Data Management - Enterprise image strategy expands beyond radiology

November 30, 2016
By Richie Pfeiffer

The IT staff and scores of specialties are now part of multidisciplinary implementations that move many imaging tests across health system networks. As technology evolves, more health care specialties are finding value in medical imaging. More than 57 different clinical areas exchange data within their local networks and with outside providers, who typically get involved when patients:

Get CT or MR scans at a stand-alone imaging center.
Seek second opinions at an outside provider.
Need to send hospital images to a primary care or specialist provider.
Secure referrals at specialists outside their usual network.
Demand better access to their personal health information in the future.



The fact that this is happening means IT leaders and medical imaging departments must partner to create more sophisticated enterprise imaging strategies to accommodate patients’ needs for image sharing across most specialties.

Hospital and health system CIOs are taking notice, as informaticists in the different specialties tap them to organize and implement enterprise-grade image sharing. As these trends become more evident, image sharing technology is more frequently adopted at an enterprise level, driven by the CIO and the CFO with the radiology department influencing, not owning, the decision-making process.

Enterprise architecture: Image exchange built to last

How are CIOs getting involved? By moving imaging beyond storage and addressing clinical workflow pain points. An enterprise imaging strategy comprises the right tools for each “ology” to do its work — interpretation and review of images — with a user interface that gives them the quick access, resolution and perspective, covering the needs of those specialists on a given network. Each hospital and health system has a different network, different clinical needs and are all scaled to their particular patient base. But all successful imaging strategies have the following processes in common:

Cataloging all provider needs: Where are the specialists who need images? Radiology, cardiology and oncology are the usual suspects. Then emergency medicine, intensivists and referring physicians. Each group might not need deep-featured imaging tools, but still need access to images and the interpreting providers’ reports to make real-time clinical care decisions. Make a list to get a handle on the scope of the imaging strategy that facilitates collaboration between physicians — preferably in real time — to let them look at the same image on their respective monitors at the same time, allowing real-time collaboration versus verbal descriptions.
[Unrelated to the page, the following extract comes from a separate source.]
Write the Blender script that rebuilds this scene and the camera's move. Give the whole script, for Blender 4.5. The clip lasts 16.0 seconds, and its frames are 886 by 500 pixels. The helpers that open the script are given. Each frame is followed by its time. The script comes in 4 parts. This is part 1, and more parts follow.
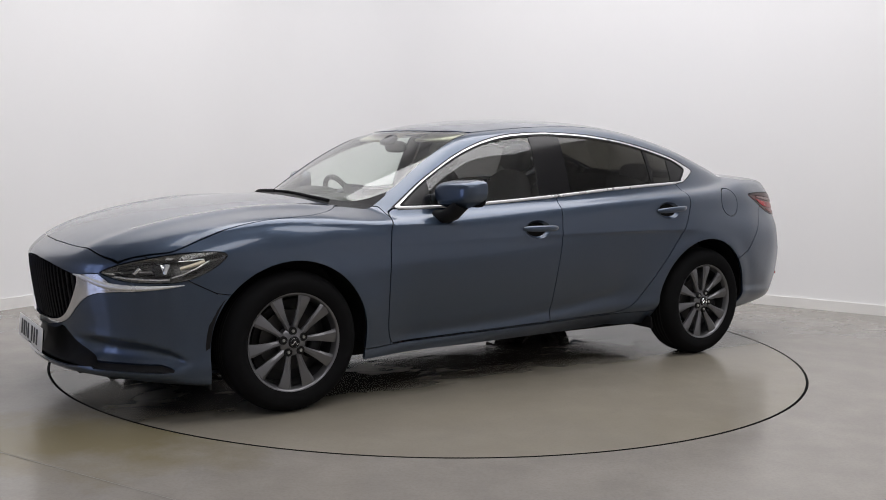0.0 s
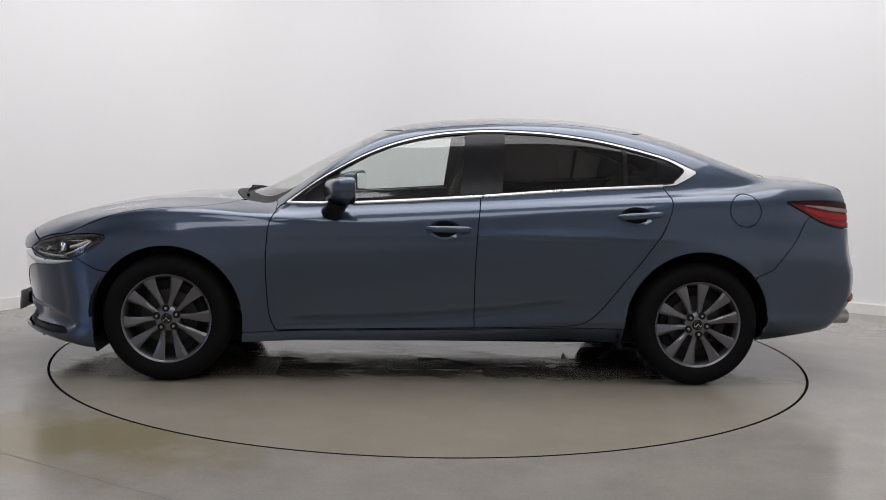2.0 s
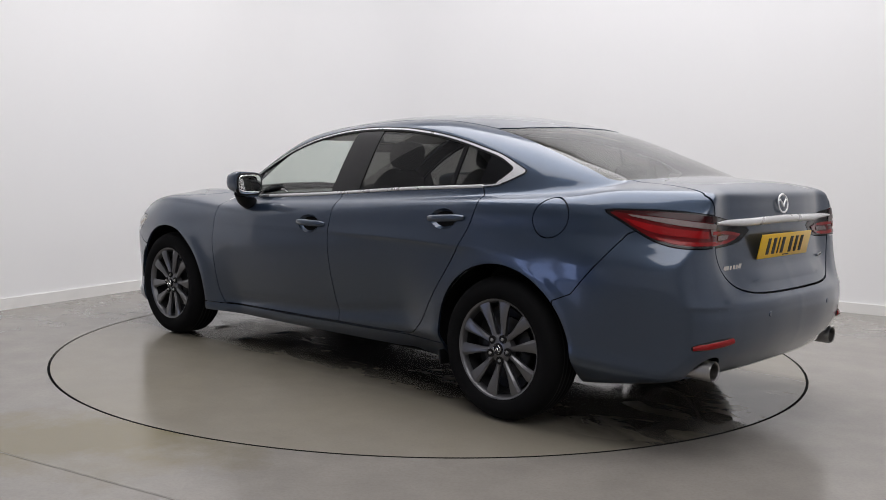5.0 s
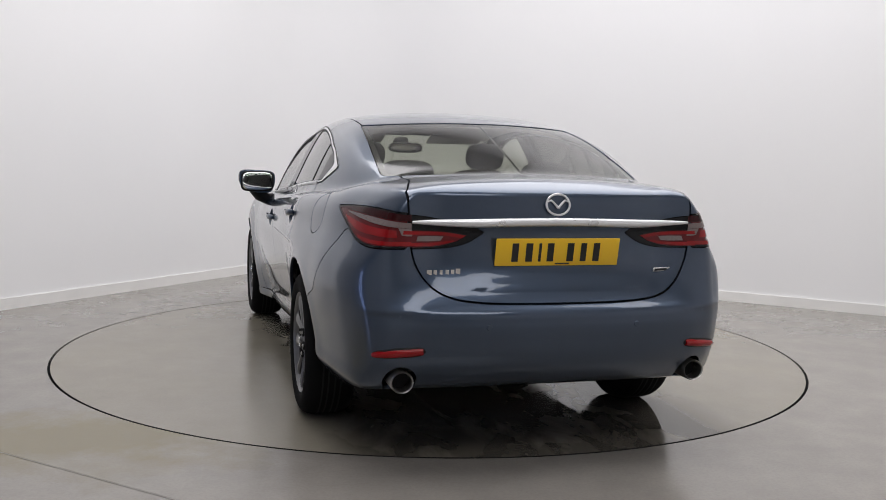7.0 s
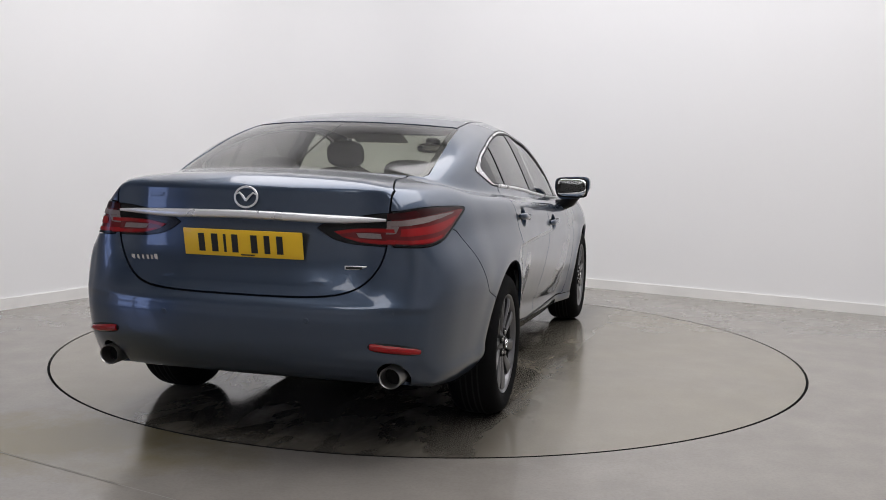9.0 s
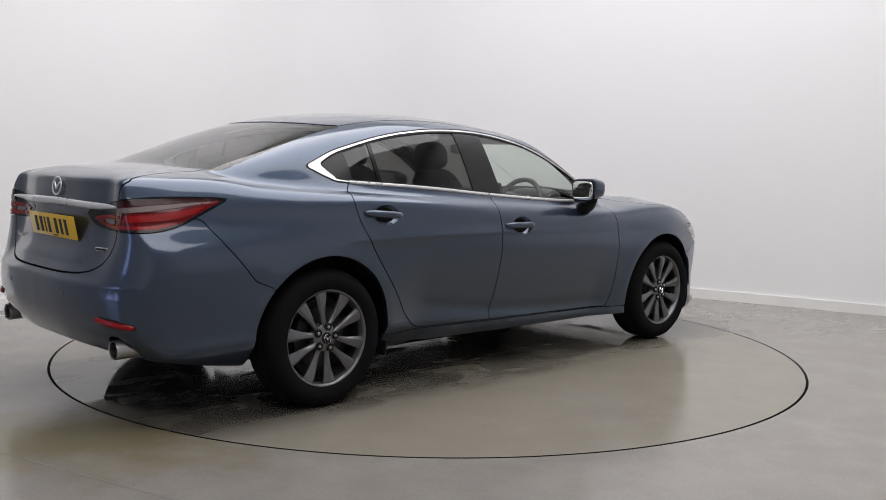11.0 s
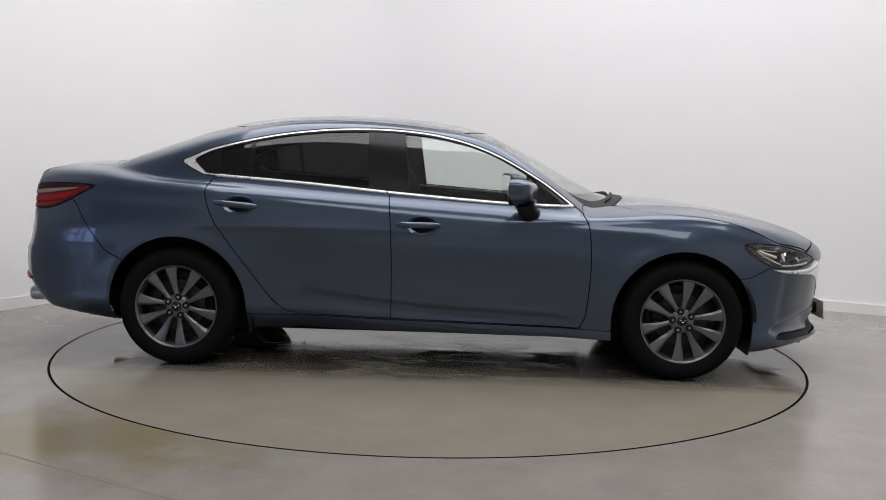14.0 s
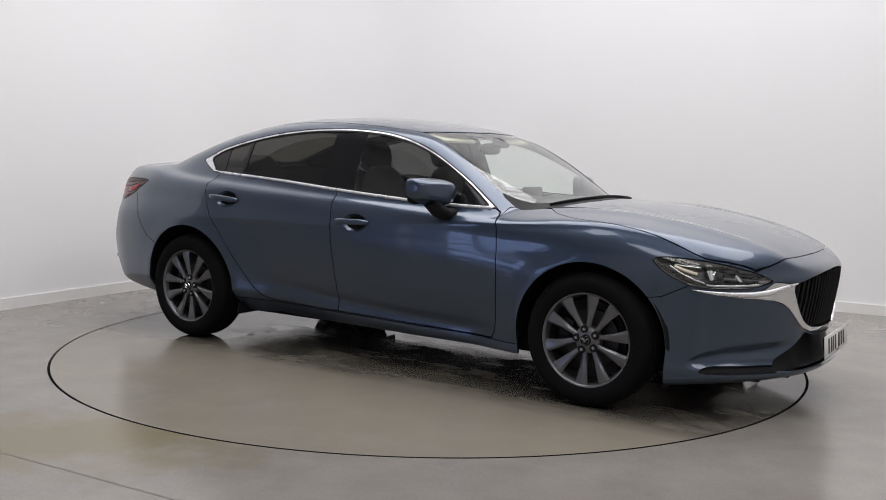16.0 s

Giving the experts their due: IT staff execute the solutions for clinical problems. Talk to the specialists who are using the imaging systems and tailor an enterprise-wide implementation that solves their specific problems so they can deliver better, efficient care.

Choosing a hybrid network-and-cloud model: One side facilitates sharing within the network firewall, and the cloud component gives providers outside the firewall secure access to needed imaging studies. This enables physician collaboration outside of a network for referrals and second opinion reviews.

Selecting a partner with the most usable tools: Whatever technology vendor your organization selects, carefully choose the standard interface physicians will be using to interpret and review clinical images, and make sure not only that the correct features are built in, but that it’s intuitive to use in all of the clinical workflows. Usability isn’t a “nice to have,” it’s a “got to have.”

Rolling out first to the specialties that need it most: Chances are, if IT staff has not set up a formal imaging workflow for emergency medicine and the stroke neurologists, those specialists probably have devised an ad hoc workflow to share images. Clinicians for which treatment time is crucial will benefit the most.

Radiology remains a key entry point for images on a network. Understanding this dynamic is a crucial facet of the enterprise imaging strategy. It’s incumbent upon IT to support medical imaging’s needs. But there is a shift where there are more specialties whose imaging access and use need to be addressed. Once all of the back-end technical issues of an implementation are addressed, imaging repositories become an open system with a common viewer, integrated with the electronic medical record.

While building enterprise imaging strategies now falls on enterprise-wide decision-makers in a health system — because such strategies span specialties far beyond medical imaging (radiology, cardiology, oncology and others using PET scans, etc.) — medical imaging leaders should sit on planning committees for developing enterprise imaging strategies. After all, they were the earliest adopters of imaging among the specialties, and they have the most institutional knowledge of how the technologies and workflows dovetail to create positive patient outcomes.